Richard Mark White/Nature 2011 Mar 24;471(7339):518-22.

文献の英文表記:著者名・論文の表題・雑誌名・巻・号・ページ・発行年(西暦)

White RM, Cech J, Ratanasirintrawoot S, Lin CY, Rahl PB, Burke CJ, Langdon E, Tomlinson ML, Mosher J, Kaufman C, Chen F, Long HK, Kramer M, Datta S, Neuberg D, Granter S, Young RA, Morrison S, Wheeler GN, and Zon LI. DHODH modulates transcriptional elongation in the neural crest and melanoma. Nature. 471(7339):518-22. 2011

論文解説

はじめに

悪性黒色腫(melanoma;メラノーマ)は、メラニン細胞の形質転換により引き起こされることが既に知られていて、また、胚発生の段階で、メラノサイトの由来は神経提(neural crest)(※1)であることも知られています。メラノーマの遺伝子学的特徴として、多くの症例で、BRAF(セリン・スレオニンキナーゼ)と呼ばれる癌遺伝子にV600E変異(600番目アミノ酸であるバリン:Vがグルタミン酸:Eに変換している)が認められている点が挙げられます。BRAFのV600E変異(以下、BRAF(V600E))は、メラノーマの悪性度や浸潤・転移能を促進することから、BRAF(V600E)を分子標的とする治療法が、今、注目を集めています。実際に、BRAF(V600E)を有する転移性メラノーマ患者に対する、変異BRAFの経口阻害剤薬の臨床試験が行われましたが、大部分の患者で腫瘍の完全あるいは部分的退縮が認められました。

研究内容

2005年、E. Elizabeth Pattonらのグループは、ゼブラフィッシュ(zebrafish)を用いて、BRAFが遺伝学的にp53経路と相互作用してメラノーマを引き起こしていることとを明らかにしました。

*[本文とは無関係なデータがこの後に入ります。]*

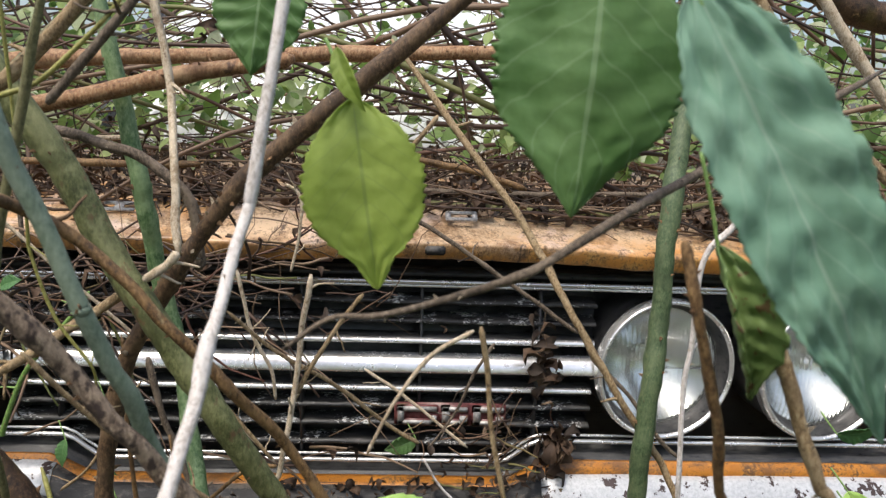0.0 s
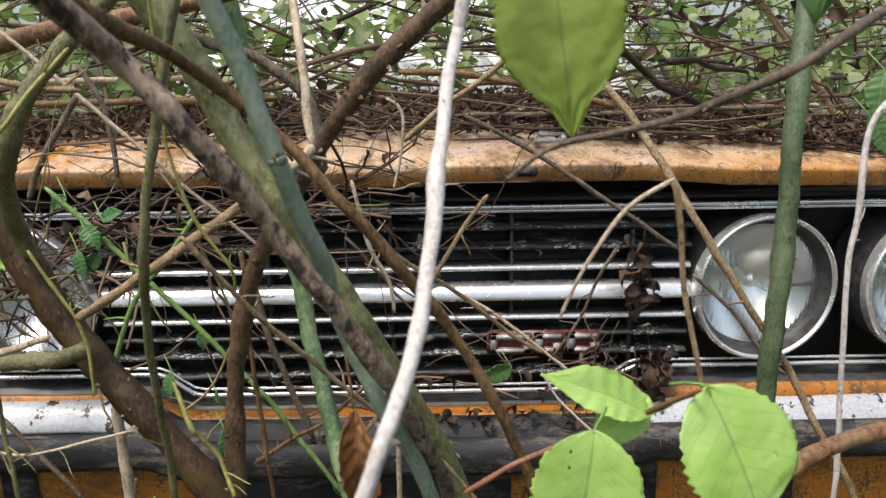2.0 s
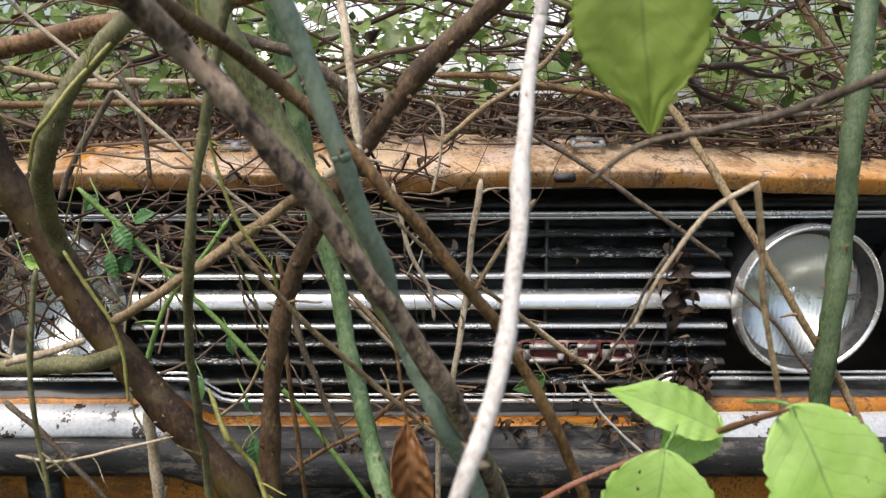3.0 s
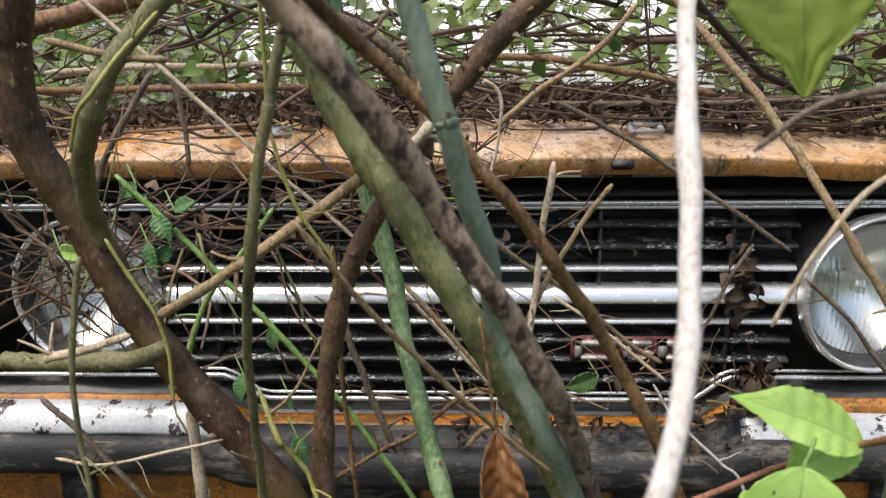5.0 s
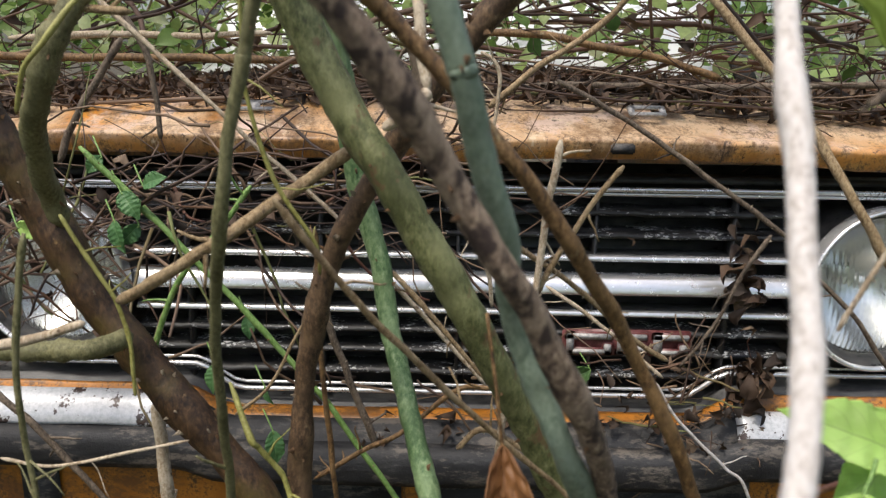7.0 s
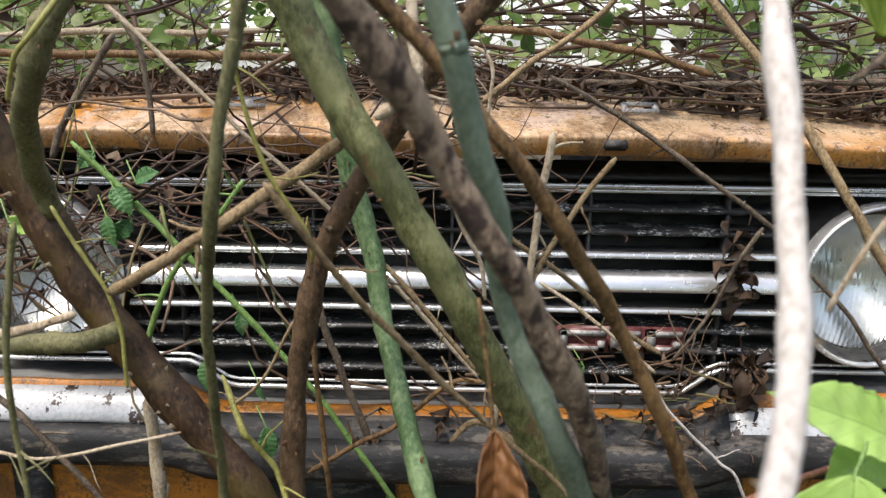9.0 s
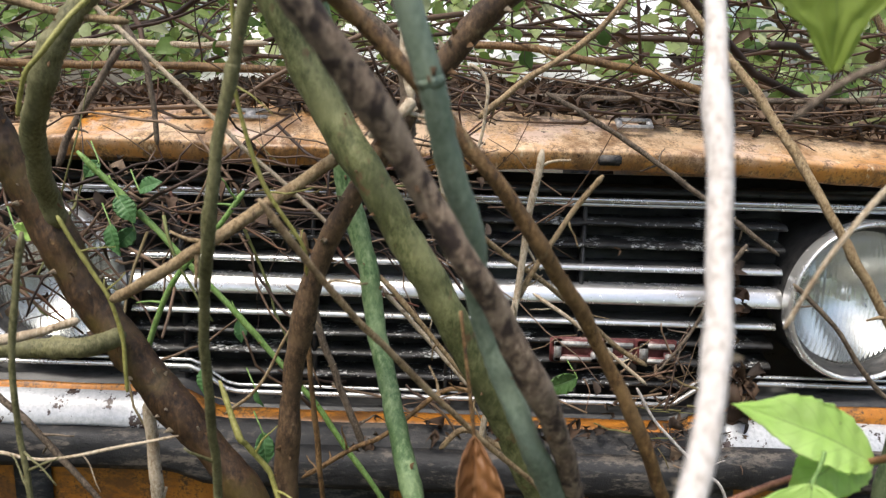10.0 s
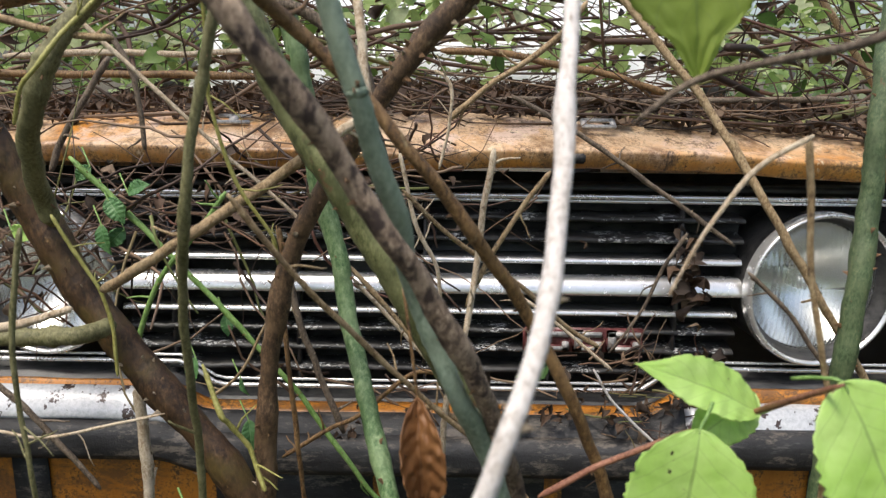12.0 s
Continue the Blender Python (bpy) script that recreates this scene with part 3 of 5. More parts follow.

今回、紹介する論文でも実験材料としてゼブラフィッシュが使用されています。先ず、メラノサイト特異的にBRAF(V600E)を発現し(mitfa:BRAF(V600E))、かつp53に変異の入った(p53-/-)zebrafishを作成します。このzebrafishを解析すると、(1)背部表皮にメラノーマが発生したこと、さらに、(2)zbrafish胚から、多能性を示すマーカーにより神経堤細胞、神経堤前駆細胞を濃縮できたことから、胚発生段階における、神経堤でのBRAFの役割と、メラノーマ発生は共通のパスウェイが存在するのではないかと示唆されました(図1)。

図1

彼等は、上記の現象をもとに、zebrafishの神経堤系統を抑制する低分子化合物のスクリーニングを行うことで、メラノーマ発症の病因を標的とした低分子化合物が得られるのではとの着想に至ります。2000個もの化合物を、zebrafish胚発生段階で作用させ、神経堤の発生を抑制するような化合物をスクリーニングした結果、NSC210627という化合物が引っかかってきました。この化合物はDHODH(Dihydroorotate dehydrogenase; ジヒドロオロト酸脱水素酵素)の活性を阻害する働きがあり、この作用を示す既存製剤として、抗リウマチ薬であるLeflunomid(レフルノミド)が知られています(※2)。レフルノミドは、ゼブラフィッシュの神経堤発生をほぼ完全に抑制し、哺乳動物の神経堤幹細胞の自己複製も抑制できること、さらにメラノーマの腫瘍形成能を抑制することが明らかになりました。興味深いことに、レフルノミドは、神経堤発生とメラノーマ進展に必要な遺伝子の転写伸長を抑制することで、これらの効果を可能にしていることもわかりました。
最後に、彼等は、メラノーマの異種移植モデルにおいてBRAF(V600E)の阻害剤PLX4720とレフルノミドを併用することで、より強力な腫瘍形成抑制を誘導できることを示しています(図2)。

図2

今回の発見について

メラノーマの腫瘍形成と神経堤細胞の発生経路は共通である可能性があるとの示唆から、メラノーマの腫瘍形成を抑制する化合物を探索するのではなく、ゼブラフィッシュの神経堤発生を抑制する化合物探索を行った点が斬新であると思います。ゼブラフィッシュを実験系として用いることで、胚発生から成体までの経過観察を短時間で、しかも容易に行うことが出来るからです。今後、哺乳類の胚発生をスクリーニングの系として利用し、癌幹細胞の同定や、癌幹細胞を標的とした化合物のスクリーニングが可能になるかもしれません。そして、今回紹介した論文のインパクトは、抗リウマチ薬がメラノーマの抗がん剤として使用できるかもしれないということ。既存製剤が、様々な疾病に利用される可能性があることを教えてくれています。

解説

  • ※1 メラノサイト
    メラニン色素を作る色素細胞のこと。皮膚に紫外線があたると、メラノサイトが活性化し、メラニンを産生する。メラニンは、紫外線が体内に入ってくることを防いでいると考えられている。
  • ※2 神経堤
    自律神経系神経細胞、神経膠細胞、メラニン細胞、骨細胞や軟骨細胞、平滑筋などに分化できる細胞。脊椎動物の胚で、神経管が形成される時期に神経管と表皮の間に位置する組織の名称。
  • ※3 レフルノミド
    ピリミジン代謝を抑える薬剤。抗リウマチ薬の主な作用機序は、核酸の構成成分であるピリミジンヌクレオチドの合成系の重要な酵素であるDHODH活性を阻害することである。これにより、リウマチの原因と考えられている活性リンパ球の増殖を抑えることが出来る。